-- start --

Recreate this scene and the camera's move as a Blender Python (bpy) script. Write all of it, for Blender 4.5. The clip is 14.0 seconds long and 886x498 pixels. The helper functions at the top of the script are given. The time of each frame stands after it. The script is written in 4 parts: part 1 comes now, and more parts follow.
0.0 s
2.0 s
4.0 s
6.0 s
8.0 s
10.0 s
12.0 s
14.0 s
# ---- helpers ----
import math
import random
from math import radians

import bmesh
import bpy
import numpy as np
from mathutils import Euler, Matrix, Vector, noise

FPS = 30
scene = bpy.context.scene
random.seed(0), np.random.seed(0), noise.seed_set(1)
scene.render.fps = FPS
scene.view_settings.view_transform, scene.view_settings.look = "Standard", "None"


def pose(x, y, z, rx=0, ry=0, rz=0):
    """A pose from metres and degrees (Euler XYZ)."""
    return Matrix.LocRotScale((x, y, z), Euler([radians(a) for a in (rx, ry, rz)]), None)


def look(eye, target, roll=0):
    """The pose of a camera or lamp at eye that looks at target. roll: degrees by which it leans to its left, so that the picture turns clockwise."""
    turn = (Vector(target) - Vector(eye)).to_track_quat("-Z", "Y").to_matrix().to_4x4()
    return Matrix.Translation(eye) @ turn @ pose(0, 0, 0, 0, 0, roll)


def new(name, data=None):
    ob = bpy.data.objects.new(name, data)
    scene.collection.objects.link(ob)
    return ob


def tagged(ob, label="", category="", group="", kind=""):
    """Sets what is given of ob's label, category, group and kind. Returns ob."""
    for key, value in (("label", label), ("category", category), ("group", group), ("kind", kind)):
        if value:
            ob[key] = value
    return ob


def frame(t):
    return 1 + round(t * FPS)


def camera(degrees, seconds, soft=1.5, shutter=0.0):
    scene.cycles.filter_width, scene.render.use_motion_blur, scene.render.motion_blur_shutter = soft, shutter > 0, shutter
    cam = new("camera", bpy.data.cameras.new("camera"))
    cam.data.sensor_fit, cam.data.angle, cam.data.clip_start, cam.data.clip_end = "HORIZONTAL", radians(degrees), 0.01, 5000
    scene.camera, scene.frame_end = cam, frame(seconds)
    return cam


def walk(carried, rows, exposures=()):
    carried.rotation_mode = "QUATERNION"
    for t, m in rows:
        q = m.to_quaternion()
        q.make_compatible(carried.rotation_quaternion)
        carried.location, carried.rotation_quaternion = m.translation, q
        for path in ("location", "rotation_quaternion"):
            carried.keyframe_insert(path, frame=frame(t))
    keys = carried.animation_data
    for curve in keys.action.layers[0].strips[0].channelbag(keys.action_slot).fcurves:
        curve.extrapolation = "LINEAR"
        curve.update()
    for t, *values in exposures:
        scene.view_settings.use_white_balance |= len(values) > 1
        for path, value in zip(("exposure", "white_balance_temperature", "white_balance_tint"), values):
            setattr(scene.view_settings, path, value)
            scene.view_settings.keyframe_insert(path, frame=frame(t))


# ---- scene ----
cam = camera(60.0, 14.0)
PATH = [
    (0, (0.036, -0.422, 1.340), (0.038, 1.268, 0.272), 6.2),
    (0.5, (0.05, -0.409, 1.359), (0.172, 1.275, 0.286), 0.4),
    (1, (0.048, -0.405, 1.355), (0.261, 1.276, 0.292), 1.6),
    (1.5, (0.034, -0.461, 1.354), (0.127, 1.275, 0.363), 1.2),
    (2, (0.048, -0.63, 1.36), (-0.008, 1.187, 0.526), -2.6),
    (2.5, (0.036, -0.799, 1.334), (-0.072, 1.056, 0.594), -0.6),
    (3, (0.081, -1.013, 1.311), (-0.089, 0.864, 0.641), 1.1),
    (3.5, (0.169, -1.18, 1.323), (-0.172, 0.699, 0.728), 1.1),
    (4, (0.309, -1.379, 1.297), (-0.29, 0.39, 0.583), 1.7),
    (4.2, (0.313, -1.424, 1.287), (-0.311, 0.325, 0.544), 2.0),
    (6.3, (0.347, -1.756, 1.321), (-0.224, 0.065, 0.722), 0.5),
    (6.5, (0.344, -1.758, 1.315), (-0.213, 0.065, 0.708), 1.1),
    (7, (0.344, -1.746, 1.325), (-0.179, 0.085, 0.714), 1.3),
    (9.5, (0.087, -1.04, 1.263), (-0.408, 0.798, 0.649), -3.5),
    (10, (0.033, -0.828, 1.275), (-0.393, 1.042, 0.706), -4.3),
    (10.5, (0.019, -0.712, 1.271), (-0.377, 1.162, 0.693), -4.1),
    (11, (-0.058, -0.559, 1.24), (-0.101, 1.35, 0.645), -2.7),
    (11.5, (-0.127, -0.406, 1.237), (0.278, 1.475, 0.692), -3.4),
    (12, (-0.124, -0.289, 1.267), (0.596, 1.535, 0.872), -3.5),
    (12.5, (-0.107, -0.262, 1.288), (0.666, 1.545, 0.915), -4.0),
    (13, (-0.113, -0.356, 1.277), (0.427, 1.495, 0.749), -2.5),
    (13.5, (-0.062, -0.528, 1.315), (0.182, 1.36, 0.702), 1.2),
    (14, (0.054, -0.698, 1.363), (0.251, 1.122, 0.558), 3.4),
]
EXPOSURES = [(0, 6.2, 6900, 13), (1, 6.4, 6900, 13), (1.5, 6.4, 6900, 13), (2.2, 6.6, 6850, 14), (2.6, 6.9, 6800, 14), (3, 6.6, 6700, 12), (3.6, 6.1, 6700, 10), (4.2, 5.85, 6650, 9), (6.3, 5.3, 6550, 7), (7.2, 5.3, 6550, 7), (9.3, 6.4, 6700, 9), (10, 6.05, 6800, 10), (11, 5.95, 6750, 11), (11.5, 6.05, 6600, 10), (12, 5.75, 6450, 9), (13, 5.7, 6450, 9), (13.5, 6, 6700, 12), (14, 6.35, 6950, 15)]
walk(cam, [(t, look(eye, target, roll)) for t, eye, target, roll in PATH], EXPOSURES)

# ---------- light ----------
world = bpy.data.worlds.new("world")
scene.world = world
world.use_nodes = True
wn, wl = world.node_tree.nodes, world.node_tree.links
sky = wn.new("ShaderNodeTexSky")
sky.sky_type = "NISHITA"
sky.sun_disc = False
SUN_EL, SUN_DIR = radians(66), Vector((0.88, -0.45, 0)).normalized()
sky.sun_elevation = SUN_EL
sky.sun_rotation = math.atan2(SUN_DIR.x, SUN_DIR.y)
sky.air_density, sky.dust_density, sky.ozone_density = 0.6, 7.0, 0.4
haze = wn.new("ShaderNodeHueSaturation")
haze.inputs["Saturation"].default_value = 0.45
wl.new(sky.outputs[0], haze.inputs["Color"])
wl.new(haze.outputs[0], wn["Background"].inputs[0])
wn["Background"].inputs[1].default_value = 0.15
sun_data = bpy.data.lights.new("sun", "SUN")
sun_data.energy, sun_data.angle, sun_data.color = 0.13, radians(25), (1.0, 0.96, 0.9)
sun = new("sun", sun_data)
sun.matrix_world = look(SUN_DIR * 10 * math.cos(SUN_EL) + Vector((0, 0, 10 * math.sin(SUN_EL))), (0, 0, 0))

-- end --

# Work instructions
Repeat the preceding lines exactly, please, every one of them.

# Solution for this task
Recreate this scene and the camera's move as a Blender Python (bpy) script. Write all of it, for Blender 4.5. The clip is 14.0 seconds long and 886x498 pixels. The helper functions at the top of the script are given. The time of each frame stands after it. The script is written in 4 parts: part 1 comes now, and more parts follow.
0.0 s
2.0 s
4.0 s
6.0 s
8.0 s
10.0 s
12.0 s
14.0 s
# ---- helpers ----
import math
import random
from math import radians

import bmesh
import bpy
import numpy as np
from mathutils import Euler, Matrix, Vector, noise

FPS = 30
scene = bpy.context.scene
random.seed(0), np.random.seed(0), noise.seed_set(1)
scene.render.fps = FPS
scene.view_settings.view_transform, scene.view_settings.look = "Standard", "None"


def pose(x, y, z, rx=0, ry=0, rz=0):
    """A pose from metres and degrees (Euler XYZ)."""
    return Matrix.LocRotScale((x, y, z), Euler([radians(a) for a in (rx, ry, rz)]), None)


def look(eye, target, roll=0):
    """The pose of a camera or lamp at eye that looks at target. roll: degrees by which it leans to its left, so that the picture turns clockwise."""
    turn = (Vector(target) - Vector(eye)).to_track_quat("-Z", "Y").to_matrix().to_4x4()
    return Matrix.Translation(eye) @ turn @ pose(0, 0, 0, 0, 0, roll)


def new(name, data=None):
    ob = bpy.data.objects.new(name, data)
    scene.collection.objects.link(ob)
    return ob


def tagged(ob, label="", category="", group="", kind=""):
    """Sets what is given of ob's label, category, group and kind. Returns ob."""
    for key, value in (("label", label), ("category", category), ("group", group), ("kind", kind)):
        if value:
            ob[key] = value
    return ob


def frame(t):
    return 1 + round(t * FPS)


def camera(degrees, seconds, soft=1.5, shutter=0.0):
    scene.cycles.filter_width, scene.render.use_motion_blur, scene.render.motion_blur_shutter = soft, shutter > 0, shutter
    cam = new("camera", bpy.data.cameras.new("camera"))
    cam.data.sensor_fit, cam.data.angle, cam.data.clip_start, cam.data.clip_end = "HORIZONTAL", radians(degrees), 0.01, 5000
    scene.camera, scene.frame_end = cam, frame(seconds)
    return cam


def walk(carried, rows, exposures=()):
    carried.rotation_mode = "QUATERNION"
    for t, m in rows:
        q = m.to_quaternion()
        q.make_compatible(carried.rotation_quaternion)
        carried.location, carried.rotation_quaternion = m.translation, q
        for path in ("location", "rotation_quaternion"):
            carried.keyframe_insert(path, frame=frame(t))
    keys = carried.animation_data
    for curve in keys.action.layers[0].strips[0].channelbag(keys.action_slot).fcurves:
        curve.extrapolation = "LINEAR"
        curve.update()
    for t, *values in exposures:
        scene.view_settings.use_white_balance |= len(values) > 1
        for path, value in zip(("exposure", "white_balance_temperature", "white_balance_tint"), values):
            setattr(scene.view_settings, path, value)
            scene.view_settings.keyframe_insert(path, frame=frame(t))


# ---- scene ----
cam = camera(60.0, 14.0)
PATH = [
    (0, (0.036, -0.422, 1.340), (0.038, 1.268, 0.272), 6.2),
    (0.5, (0.05, -0.409, 1.359), (0.172, 1.275, 0.286), 0.4),
    (1, (0.048, -0.405, 1.355), (0.261, 1.276, 0.292), 1.6),
    (1.5, (0.034, -0.461, 1.354), (0.127, 1.275, 0.363), 1.2),
    (2, (0.048, -0.63, 1.36), (-0.008, 1.187, 0.526), -2.6),
    (2.5, (0.036, -0.799, 1.334), (-0.072, 1.056, 0.594), -0.6),
    (3, (0.081, -1.013, 1.311), (-0.089, 0.864, 0.641), 1.1),
    (3.5, (0.169, -1.18, 1.323), (-0.172, 0.699, 0.728), 1.1),
    (4, (0.309, -1.379, 1.297), (-0.29, 0.39, 0.583), 1.7),
    (4.2, (0.313, -1.424, 1.287), (-0.311, 0.325, 0.544), 2.0),
    (6.3, (0.347, -1.756, 1.321), (-0.224, 0.065, 0.722), 0.5),
    (6.5, (0.344, -1.758, 1.315), (-0.213, 0.065, 0.708), 1.1),
    (7, (0.344, -1.746, 1.325), (-0.179, 0.085, 0.714), 1.3),
    (9.5, (0.087, -1.04, 1.263), (-0.408, 0.798, 0.649), -3.5),
    (10, (0.033, -0.828, 1.275), (-0.393, 1.042, 0.706), -4.3),
    (10.5, (0.019, -0.712, 1.271), (-0.377, 1.162, 0.693), -4.1),
    (11, (-0.058, -0.559, 1.24), (-0.101, 1.35, 0.645), -2.7),
    (11.5, (-0.127, -0.406, 1.237), (0.278, 1.475, 0.692), -3.4),
    (12, (-0.124, -0.289, 1.267), (0.596, 1.535, 0.872), -3.5),
    (12.5, (-0.107, -0.262, 1.288), (0.666, 1.545, 0.915), -4.0),
    (13, (-0.113, -0.356, 1.277), (0.427, 1.495, 0.749), -2.5),
    (13.5, (-0.062, -0.528, 1.315), (0.182, 1.36, 0.702), 1.2),
    (14, (0.054, -0.698, 1.363), (0.251, 1.122, 0.558), 3.4),
]
EXPOSURES = [(0, 6.2, 6900, 13), (1, 6.4, 6900, 13), (1.5, 6.4, 6900, 13), (2.2, 6.6, 6850, 14), (2.6, 6.9, 6800, 14), (3, 6.6, 6700, 12), (3.6, 6.1, 6700, 10), (4.2, 5.85, 6650, 9), (6.3, 5.3, 6550, 7), (7.2, 5.3, 6550, 7), (9.3, 6.4, 6700, 9), (10, 6.05, 6800, 10), (11, 5.95, 6750, 11), (11.5, 6.05, 6600, 10), (12, 5.75, 6450, 9), (13, 5.7, 6450, 9), (13.5, 6, 6700, 12), (14, 6.35, 6950, 15)]
walk(cam, [(t, look(eye, target, roll)) for t, eye, target, roll in PATH], EXPOSURES)

# ---------- light ----------
world = bpy.data.worlds.new("world")
scene.world = world
world.use_nodes = True
wn, wl = world.node_tree.nodes, world.node_tree.links
sky = wn.new("ShaderNodeTexSky")
sky.sky_type = "NISHITA"
sky.sun_disc = False
SUN_EL, SUN_DIR = radians(66), Vector((0.88, -0.45, 0)).normalized()
sky.sun_elevation = SUN_EL
sky.sun_rotation = math.atan2(SUN_DIR.x, SUN_DIR.y)
sky.air_density, sky.dust_density, sky.ozone_density = 0.6, 7.0, 0.4
haze = wn.new("ShaderNodeHueSaturation")
haze.inputs["Saturation"].default_value = 0.45
wl.new(sky.outputs[0], haze.inputs["Color"])
wl.new(haze.outputs[0], wn["Background"].inputs[0])
wn["Background"].inputs[1].default_value = 0.15
sun_data = bpy.data.lights.new("sun", "SUN")
sun_data.energy, sun_data.angle, sun_data.color = 0.13, radians(25), (1.0, 0.96, 0.9)
sun = new("sun", sun_data)
sun.matrix_world = look(SUN_DIR * 10 * math.cos(SUN_EL) + Vector((0, 0, 10 * math.sin(SUN_EL))), (0, 0, 0))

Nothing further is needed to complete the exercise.